▶ [PROBLEM TO SOLVE]:
Leave the pictures out, and retype all of the material exactly as written.

▶ [SUPPLIED INFORMATION]:
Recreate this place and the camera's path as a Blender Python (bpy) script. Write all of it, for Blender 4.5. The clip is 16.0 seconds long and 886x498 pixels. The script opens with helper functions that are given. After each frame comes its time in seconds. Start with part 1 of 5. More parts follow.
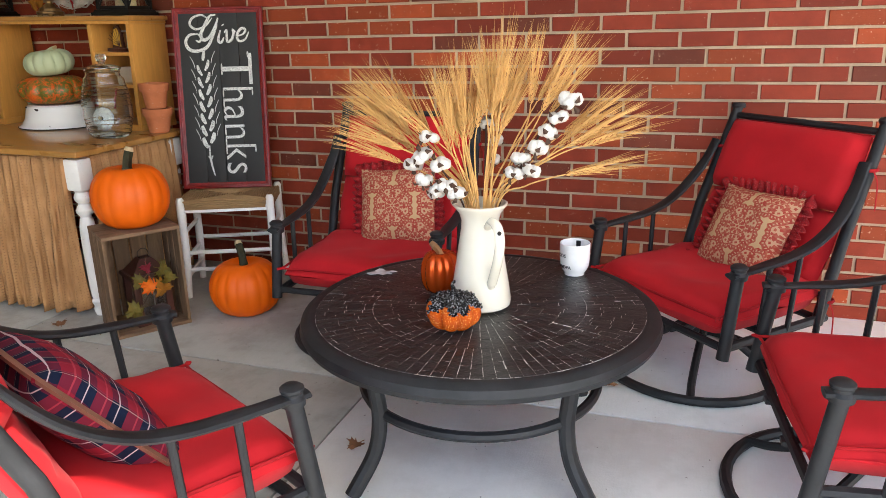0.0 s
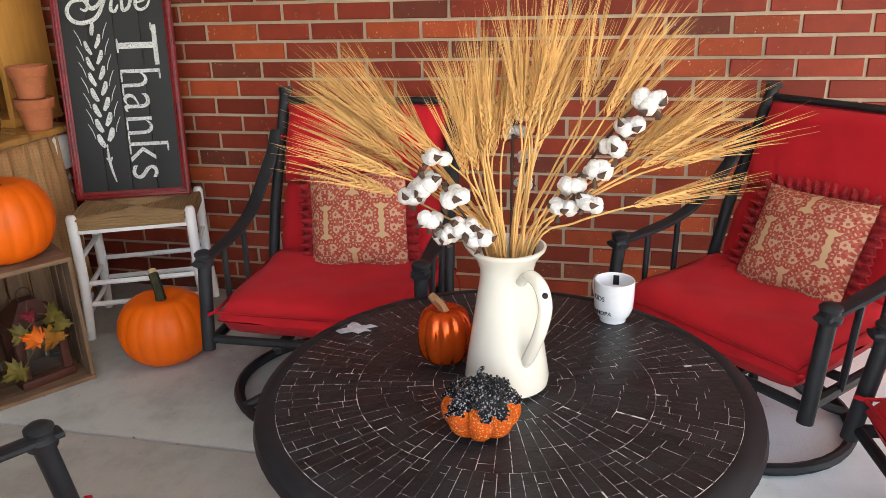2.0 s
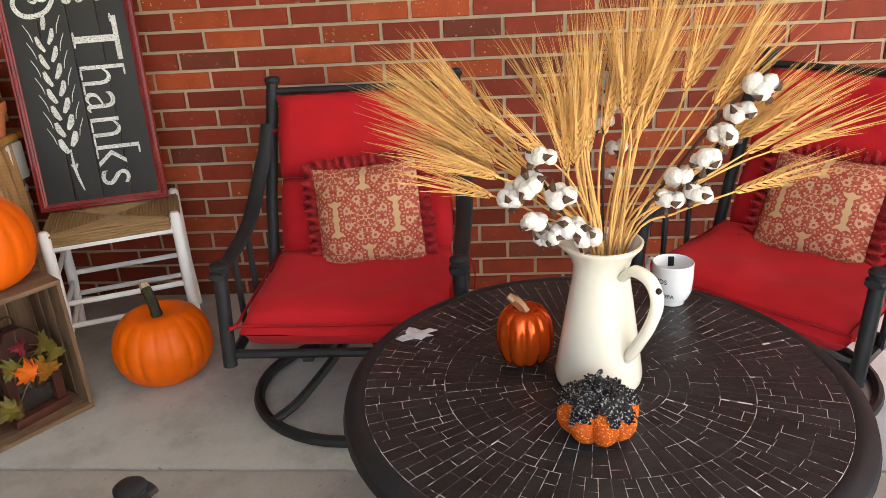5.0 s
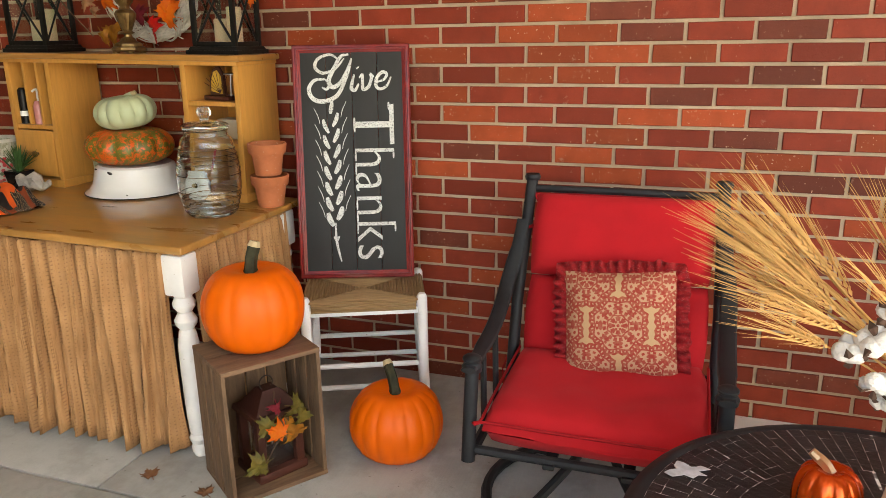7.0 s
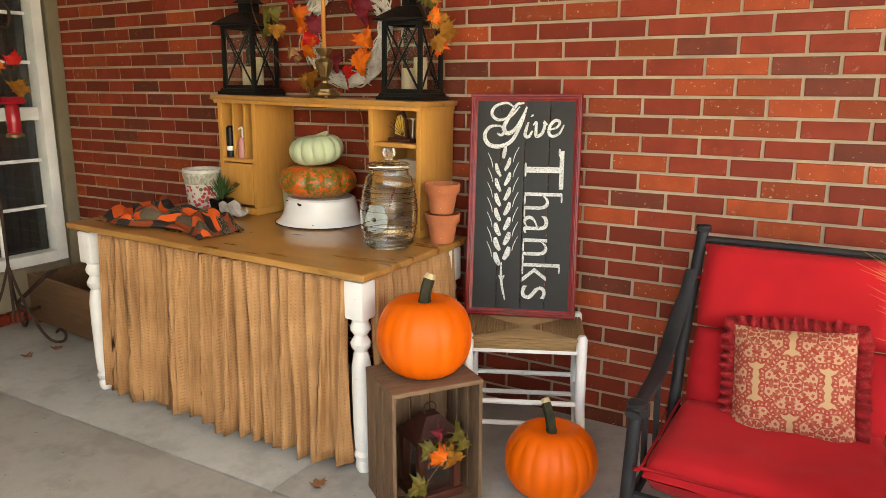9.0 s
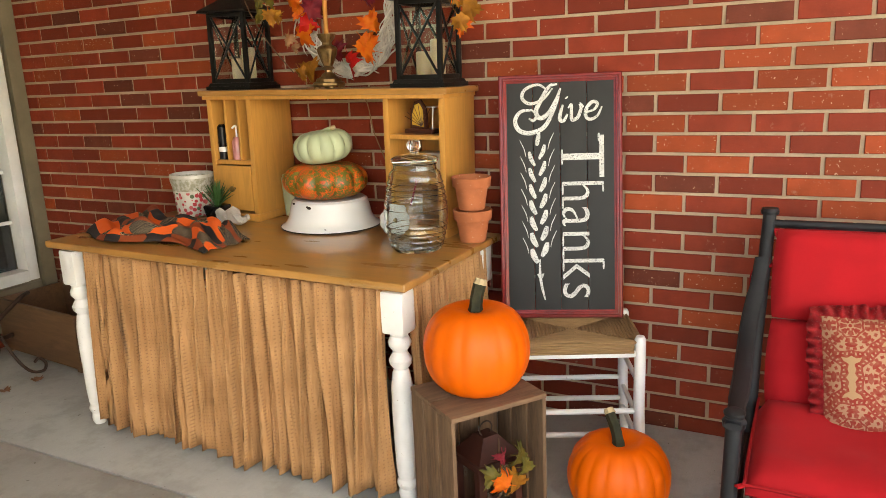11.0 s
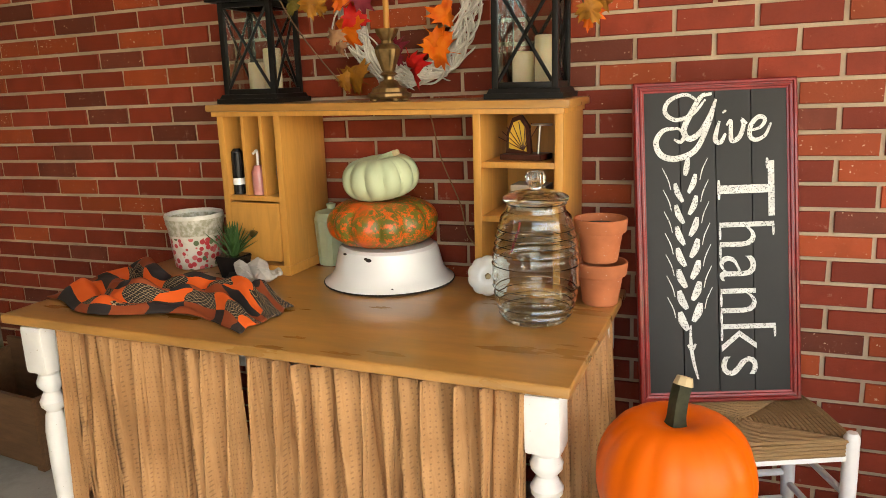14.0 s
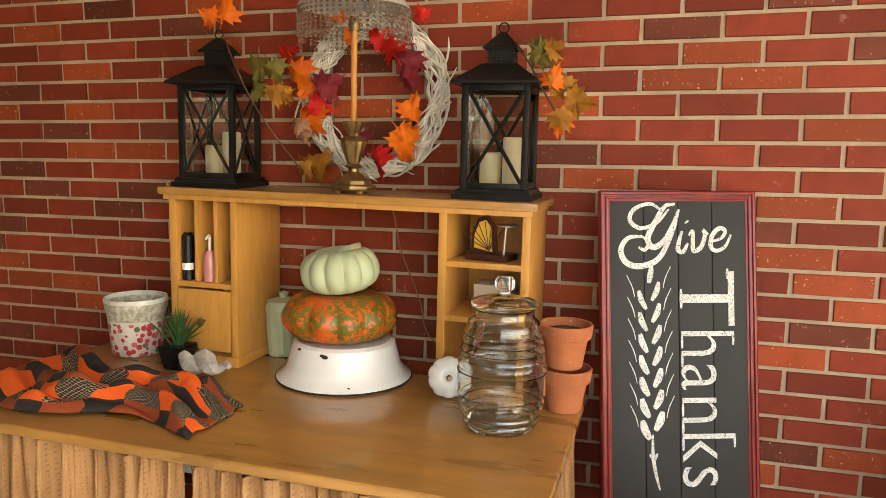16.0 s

▶ [OUTPUT FOR THIS TASK]:
Recreate this place and the camera's path as a Blender Python (bpy) script. Write all of it, for Blender 4.5. The clip is 16.0 seconds long and 886x498 pixels. The script opens with helper functions that are given. After each frame comes its time in seconds. Start with part 1 of 5. More parts follow.
0.0 s
2.0 s
5.0 s
7.0 s
9.0 s
11.0 s
14.0 s
16.0 s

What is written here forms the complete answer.